Record extracts
------------------------------------------------------------------------

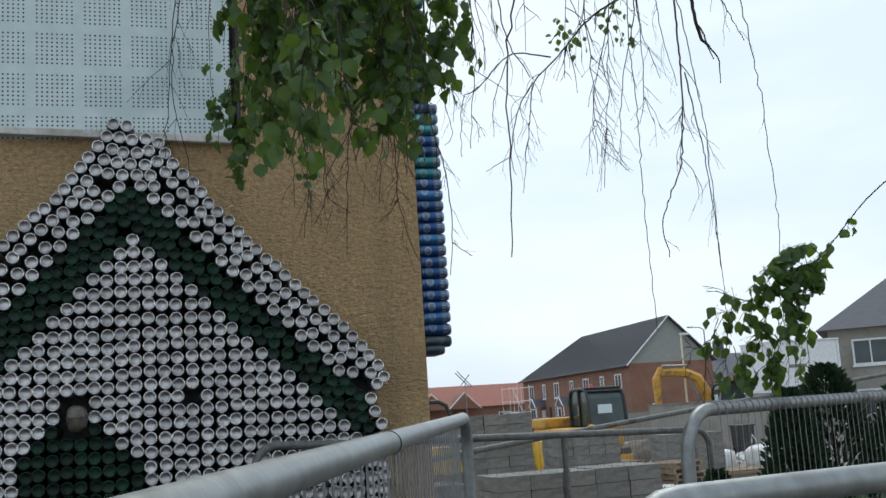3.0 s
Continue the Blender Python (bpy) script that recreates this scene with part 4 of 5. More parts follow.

------------------------------------------------------------------------

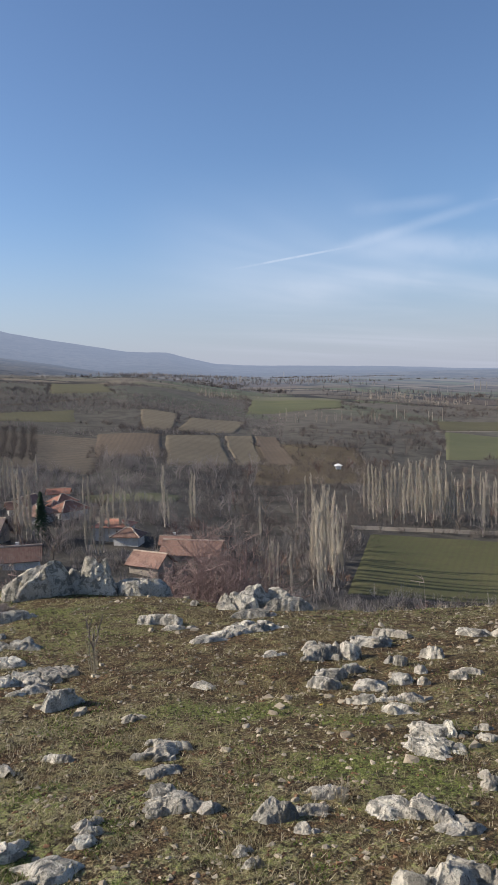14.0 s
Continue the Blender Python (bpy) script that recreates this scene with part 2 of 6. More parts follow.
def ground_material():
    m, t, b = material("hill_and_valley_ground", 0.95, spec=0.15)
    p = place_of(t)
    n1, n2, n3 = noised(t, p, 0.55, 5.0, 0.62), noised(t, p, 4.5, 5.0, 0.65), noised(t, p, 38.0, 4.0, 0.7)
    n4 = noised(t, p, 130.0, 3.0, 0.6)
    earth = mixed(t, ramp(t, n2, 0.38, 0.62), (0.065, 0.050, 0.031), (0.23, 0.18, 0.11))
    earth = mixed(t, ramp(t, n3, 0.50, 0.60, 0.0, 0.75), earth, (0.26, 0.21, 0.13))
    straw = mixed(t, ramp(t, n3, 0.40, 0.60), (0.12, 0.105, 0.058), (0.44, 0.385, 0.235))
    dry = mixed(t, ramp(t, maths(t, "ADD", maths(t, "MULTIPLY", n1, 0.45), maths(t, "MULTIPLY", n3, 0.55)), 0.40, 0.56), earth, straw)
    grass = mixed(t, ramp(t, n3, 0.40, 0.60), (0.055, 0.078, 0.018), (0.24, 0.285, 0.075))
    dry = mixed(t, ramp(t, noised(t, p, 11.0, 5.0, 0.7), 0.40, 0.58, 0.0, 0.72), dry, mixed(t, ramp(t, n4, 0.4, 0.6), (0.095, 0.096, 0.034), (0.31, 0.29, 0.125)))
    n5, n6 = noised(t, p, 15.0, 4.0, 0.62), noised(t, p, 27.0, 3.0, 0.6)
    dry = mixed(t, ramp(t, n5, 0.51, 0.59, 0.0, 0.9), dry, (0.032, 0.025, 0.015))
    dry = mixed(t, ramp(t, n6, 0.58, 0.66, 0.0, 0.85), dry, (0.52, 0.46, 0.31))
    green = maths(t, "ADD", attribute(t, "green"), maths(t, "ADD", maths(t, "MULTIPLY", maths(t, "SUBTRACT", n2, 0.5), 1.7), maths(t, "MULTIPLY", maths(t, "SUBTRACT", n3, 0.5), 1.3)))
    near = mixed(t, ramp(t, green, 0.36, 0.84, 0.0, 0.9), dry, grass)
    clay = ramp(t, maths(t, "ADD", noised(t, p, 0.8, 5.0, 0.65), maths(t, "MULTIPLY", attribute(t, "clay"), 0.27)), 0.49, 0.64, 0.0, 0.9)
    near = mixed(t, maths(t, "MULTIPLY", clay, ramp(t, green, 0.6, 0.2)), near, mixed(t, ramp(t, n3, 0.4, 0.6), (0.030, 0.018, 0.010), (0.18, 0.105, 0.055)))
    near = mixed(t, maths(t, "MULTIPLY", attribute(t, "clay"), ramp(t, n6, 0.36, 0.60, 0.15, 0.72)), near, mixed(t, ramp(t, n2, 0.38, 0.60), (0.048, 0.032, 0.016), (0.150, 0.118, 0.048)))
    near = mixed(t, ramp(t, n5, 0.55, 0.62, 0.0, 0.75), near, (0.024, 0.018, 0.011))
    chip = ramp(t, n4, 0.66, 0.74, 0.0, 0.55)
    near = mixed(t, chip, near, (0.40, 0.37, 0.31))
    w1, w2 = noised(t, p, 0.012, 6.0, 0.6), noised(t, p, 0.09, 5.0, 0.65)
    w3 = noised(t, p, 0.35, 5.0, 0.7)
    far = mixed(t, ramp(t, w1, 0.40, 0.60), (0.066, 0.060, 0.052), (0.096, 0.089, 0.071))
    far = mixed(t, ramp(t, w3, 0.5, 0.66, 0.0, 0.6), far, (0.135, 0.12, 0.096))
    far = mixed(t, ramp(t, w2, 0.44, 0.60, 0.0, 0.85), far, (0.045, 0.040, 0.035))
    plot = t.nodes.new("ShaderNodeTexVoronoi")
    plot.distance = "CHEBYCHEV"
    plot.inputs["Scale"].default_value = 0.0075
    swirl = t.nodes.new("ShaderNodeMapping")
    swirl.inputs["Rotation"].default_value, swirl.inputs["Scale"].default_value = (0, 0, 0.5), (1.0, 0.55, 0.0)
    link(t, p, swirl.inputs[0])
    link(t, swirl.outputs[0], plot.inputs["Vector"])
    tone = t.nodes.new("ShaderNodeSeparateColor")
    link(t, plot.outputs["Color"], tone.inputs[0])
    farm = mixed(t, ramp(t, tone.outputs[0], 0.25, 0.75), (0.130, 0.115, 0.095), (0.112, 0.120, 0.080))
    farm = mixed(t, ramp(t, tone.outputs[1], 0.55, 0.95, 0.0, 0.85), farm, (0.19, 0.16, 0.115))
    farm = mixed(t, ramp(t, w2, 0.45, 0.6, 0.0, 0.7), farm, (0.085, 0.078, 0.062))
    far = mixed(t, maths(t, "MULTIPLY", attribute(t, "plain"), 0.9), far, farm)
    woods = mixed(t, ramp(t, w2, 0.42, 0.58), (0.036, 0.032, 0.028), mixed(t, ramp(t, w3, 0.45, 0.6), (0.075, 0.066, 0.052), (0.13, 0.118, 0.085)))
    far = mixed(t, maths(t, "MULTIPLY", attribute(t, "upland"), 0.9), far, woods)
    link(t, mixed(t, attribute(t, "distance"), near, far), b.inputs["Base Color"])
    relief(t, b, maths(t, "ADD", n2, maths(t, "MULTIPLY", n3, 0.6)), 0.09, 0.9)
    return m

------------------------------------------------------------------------

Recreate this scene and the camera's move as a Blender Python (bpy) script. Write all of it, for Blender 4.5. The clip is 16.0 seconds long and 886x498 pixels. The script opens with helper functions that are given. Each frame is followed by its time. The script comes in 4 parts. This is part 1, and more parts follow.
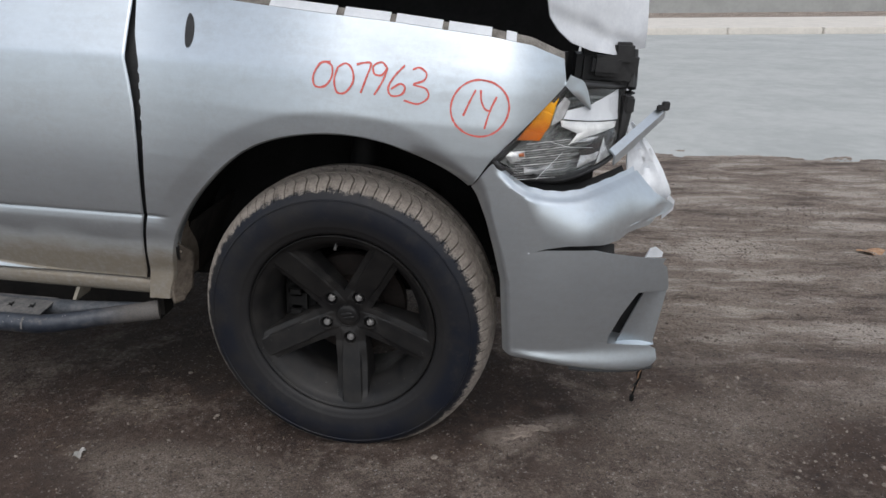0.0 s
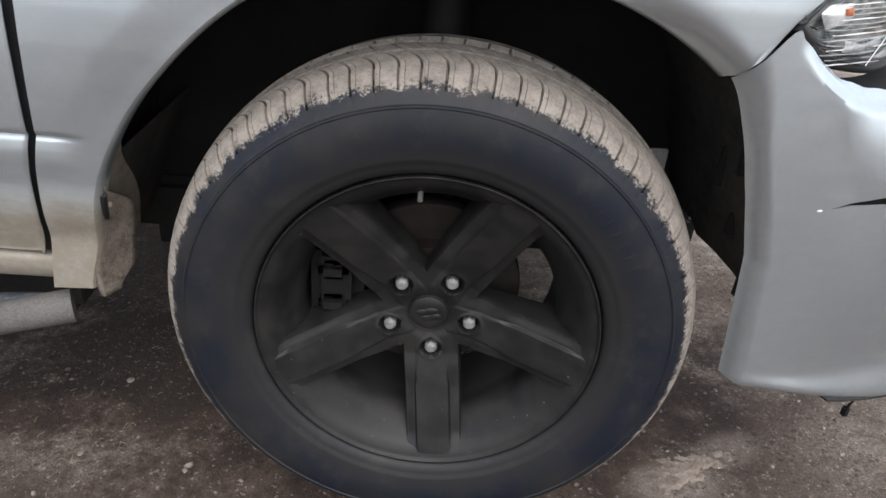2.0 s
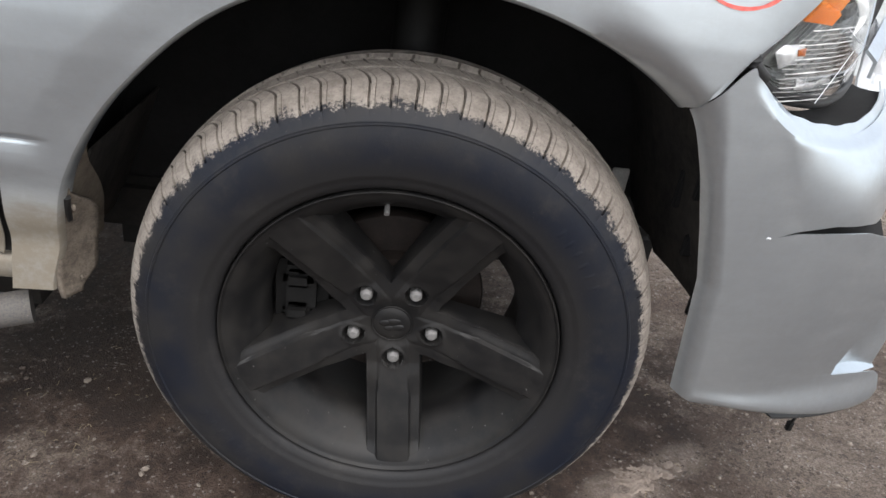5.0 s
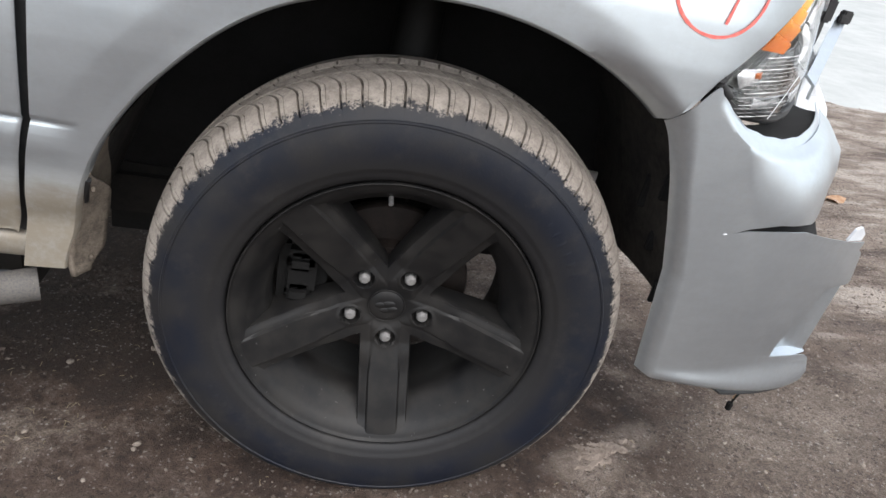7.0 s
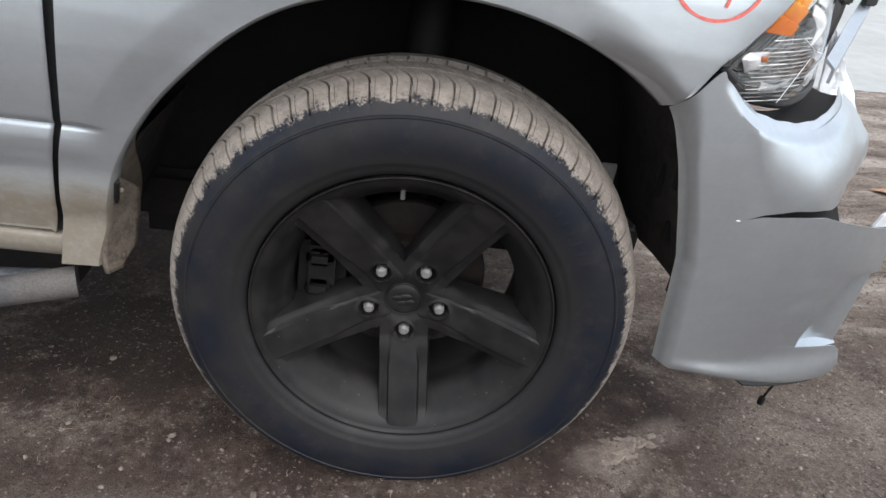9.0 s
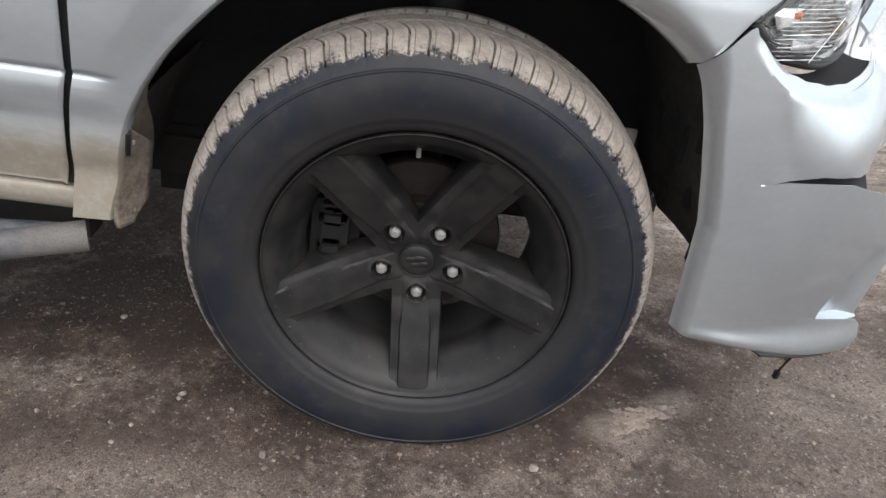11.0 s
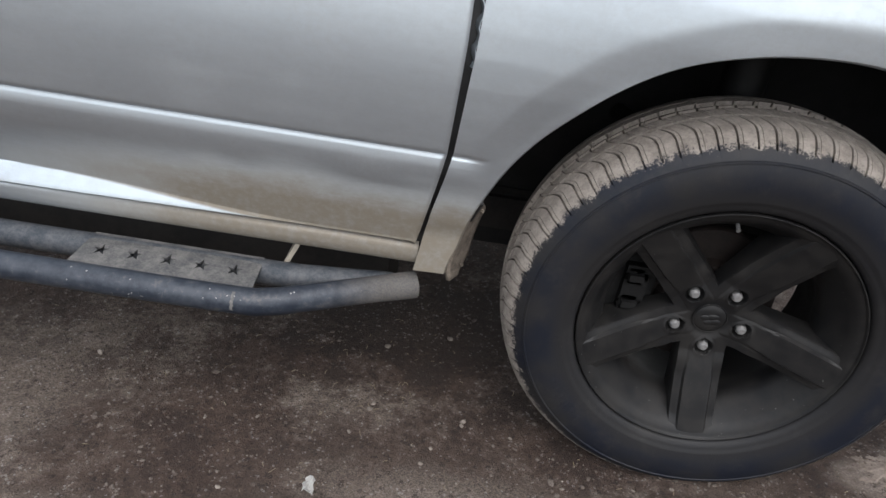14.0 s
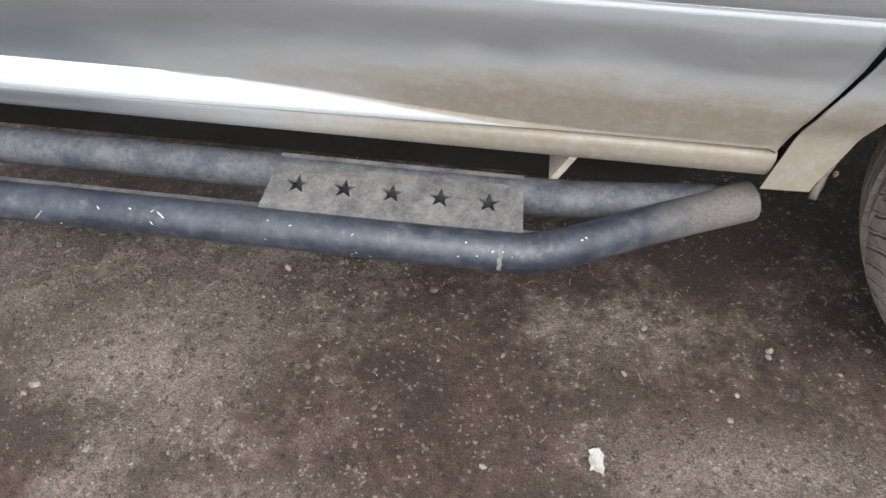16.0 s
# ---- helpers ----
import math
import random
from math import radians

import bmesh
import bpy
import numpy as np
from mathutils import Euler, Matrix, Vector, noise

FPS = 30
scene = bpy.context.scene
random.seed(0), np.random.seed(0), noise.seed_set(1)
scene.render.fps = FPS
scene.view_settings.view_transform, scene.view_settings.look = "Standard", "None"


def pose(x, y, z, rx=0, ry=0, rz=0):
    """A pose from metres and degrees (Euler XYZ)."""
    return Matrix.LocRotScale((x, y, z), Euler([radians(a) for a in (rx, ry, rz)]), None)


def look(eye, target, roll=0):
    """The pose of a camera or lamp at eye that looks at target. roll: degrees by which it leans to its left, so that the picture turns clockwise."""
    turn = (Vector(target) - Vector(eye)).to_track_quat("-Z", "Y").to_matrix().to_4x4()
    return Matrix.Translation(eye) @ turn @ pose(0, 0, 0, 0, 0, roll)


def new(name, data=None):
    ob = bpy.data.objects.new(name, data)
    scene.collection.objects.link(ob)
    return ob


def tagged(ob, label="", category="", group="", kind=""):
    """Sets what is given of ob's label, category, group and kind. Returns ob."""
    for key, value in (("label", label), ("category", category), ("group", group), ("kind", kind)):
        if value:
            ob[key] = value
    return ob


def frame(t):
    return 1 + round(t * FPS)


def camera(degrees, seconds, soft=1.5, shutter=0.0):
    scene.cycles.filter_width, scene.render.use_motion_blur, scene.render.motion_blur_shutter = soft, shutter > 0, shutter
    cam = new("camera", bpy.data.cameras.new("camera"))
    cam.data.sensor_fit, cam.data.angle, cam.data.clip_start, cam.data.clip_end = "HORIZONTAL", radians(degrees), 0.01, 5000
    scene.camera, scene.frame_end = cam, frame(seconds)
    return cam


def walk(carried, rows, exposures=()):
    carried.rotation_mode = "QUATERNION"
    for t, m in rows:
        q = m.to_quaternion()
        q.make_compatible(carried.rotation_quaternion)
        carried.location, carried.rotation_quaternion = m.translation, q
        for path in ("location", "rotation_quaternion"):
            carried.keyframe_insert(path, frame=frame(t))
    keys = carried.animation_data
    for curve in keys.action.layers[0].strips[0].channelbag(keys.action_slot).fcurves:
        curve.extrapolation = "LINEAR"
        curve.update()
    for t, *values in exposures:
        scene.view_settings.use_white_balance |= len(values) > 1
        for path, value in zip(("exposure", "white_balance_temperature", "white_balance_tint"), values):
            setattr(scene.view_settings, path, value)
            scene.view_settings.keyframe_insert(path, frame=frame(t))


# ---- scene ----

------------------------------------------------------------------------

Task prompt
Copy out precisely the lines from the line with "return 1 + round(t * FPS)" to the line with "radians(degrees), 0.01, 5000" in the material above, including those two lines and omitting all the rest.

Answer below
    return 1 + round(t * FPS)


def camera(degrees, seconds, soft=1.5, shutter=0.0):
    scene.cycles.filter_width, scene.render.use_motion_blur, scene.render.motion_blur_shutter = soft, shutter > 0, shutter
    cam = new("camera", bpy.data.cameras.new("camera"))
    cam.data.sensor_fit, cam.data.angle, cam.data.clip_start, cam.data.clip_end = "HORIZONTAL", radians(degrees), 0.01, 5000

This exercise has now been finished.